How do people, process, technology, and culture play a role in boosting both EX and CX?

In the early 1960s, business management expert Harold Leavitt formulated a new model on the components of every business called Leavitt’s Diamond Model, which identified three variables – People, Process and Technology [PPT] – which were used for creating change in an organization. I took the liberty to add one more variable – culture – to this multi-dimensional framework creating PPTC. “Building an Experience Mindset” is all about balance and intention between various CX and EX initiatives. Breaking down complex and often siloed efforts across the organization can highlight the interconnected nature of each variable.
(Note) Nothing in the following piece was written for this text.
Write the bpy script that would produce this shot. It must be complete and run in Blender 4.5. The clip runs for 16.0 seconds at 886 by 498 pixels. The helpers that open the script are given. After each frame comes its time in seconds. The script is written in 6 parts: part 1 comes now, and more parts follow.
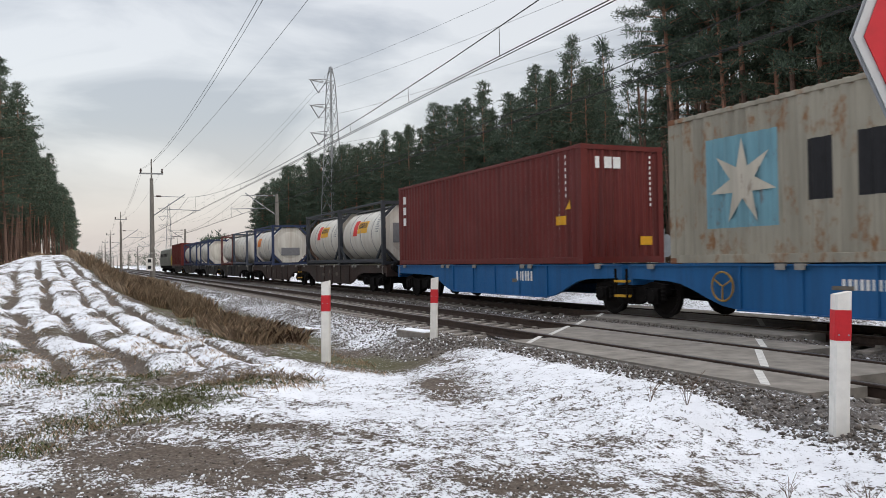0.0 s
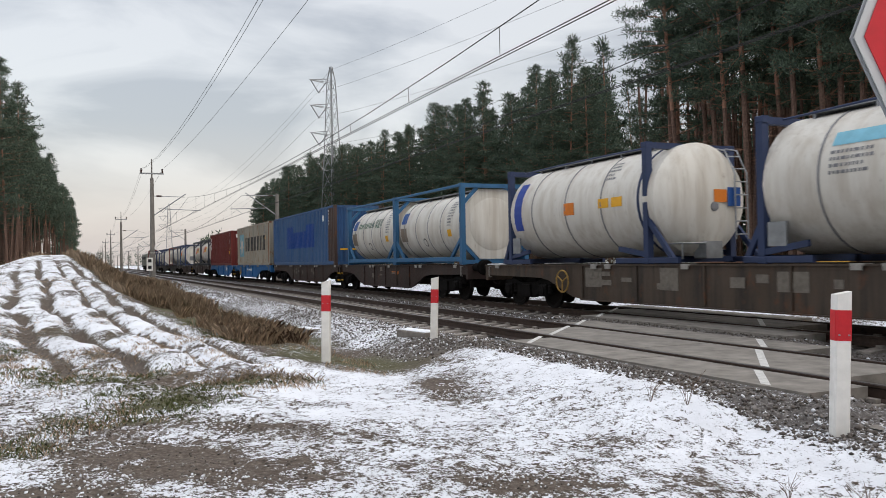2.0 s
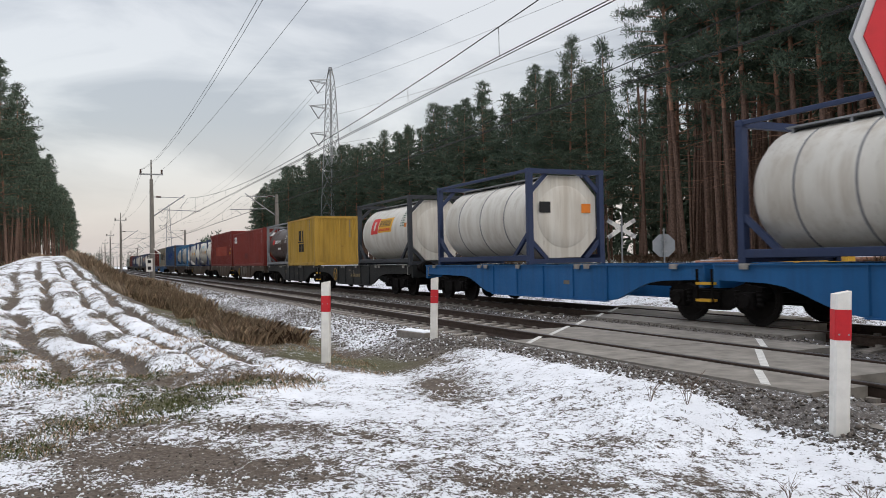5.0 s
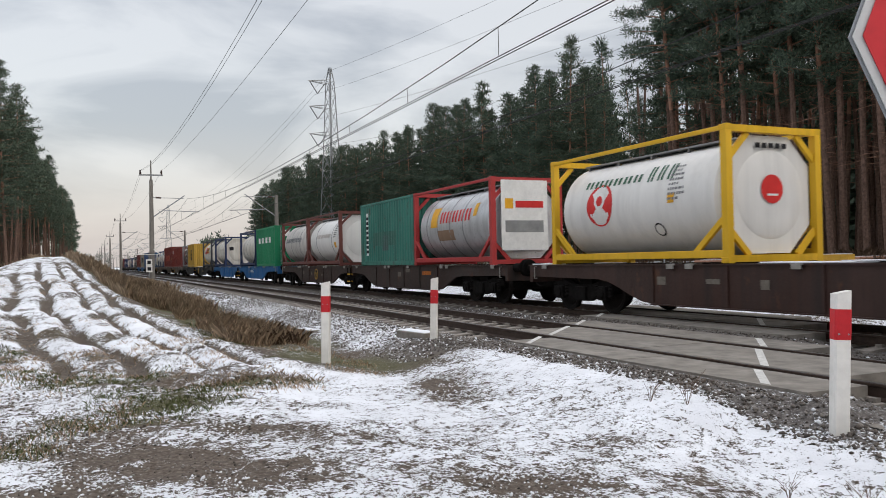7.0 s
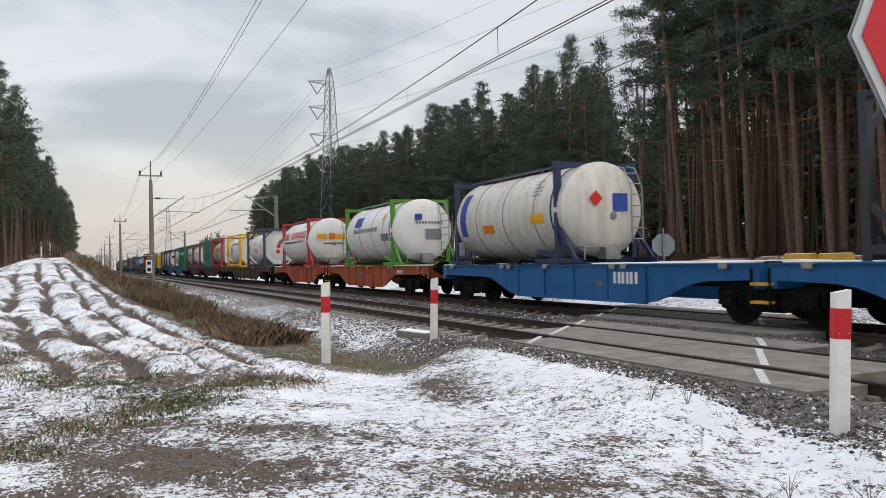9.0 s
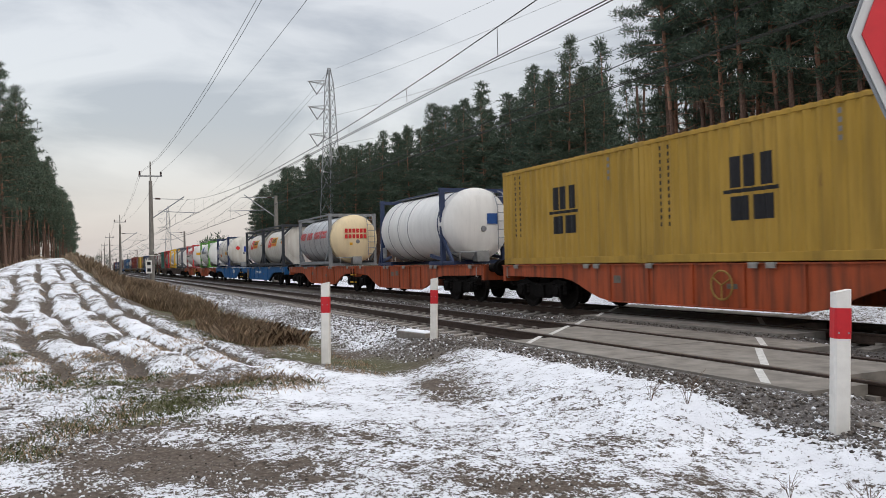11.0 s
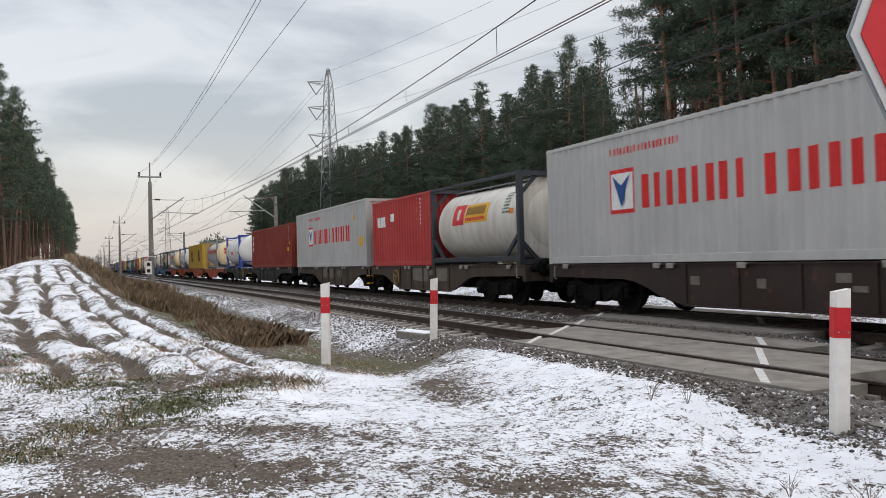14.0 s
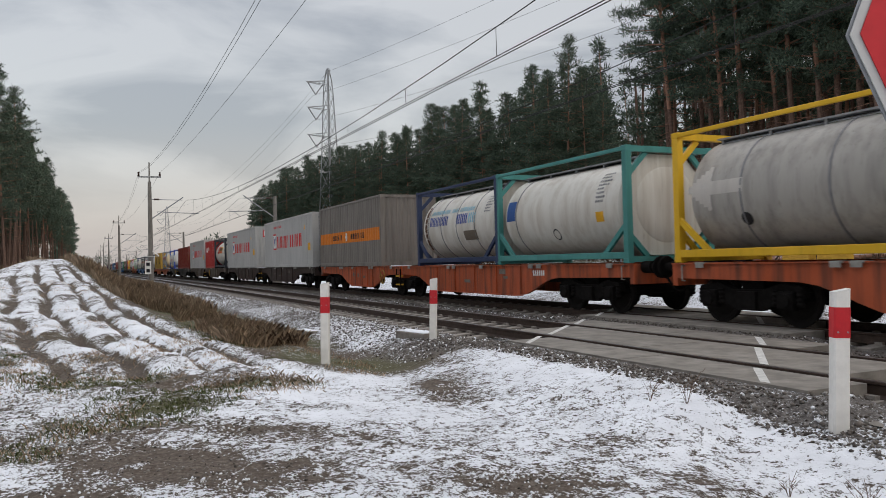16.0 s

Focusing on one without considering the others is a recipe for suboptimal performance.

How can business leaders start developing an experience mindset?

I would say there are three things I advise leaders to do:

1. Do an inventory on current initiatives focused on either CX or EX.

2. Identify the top 3-5 KPI (key performance indicators) used to measure performance and the current state of CX and EX.

3. Do a short 3-5 question survey of both customers and employees on aspects of PPTC to uncover where the greatest disconnects exist.

What do you see as the keys to effective leadership?

So many things play a part in effective leadership. However, considering the overarching theme of “The Experience Mindset,” I’d say that asking better questions, listening with more interest, and championing an unwavering feedback loop between the company, its employees, and its customers are keys.

What advice do you offer to young people beginning their careers?

Do not forget about the people – those that work for you and those that buy from you. All those stakeholders that play a part in your success. If you take care of your people, the rest will take care of itself.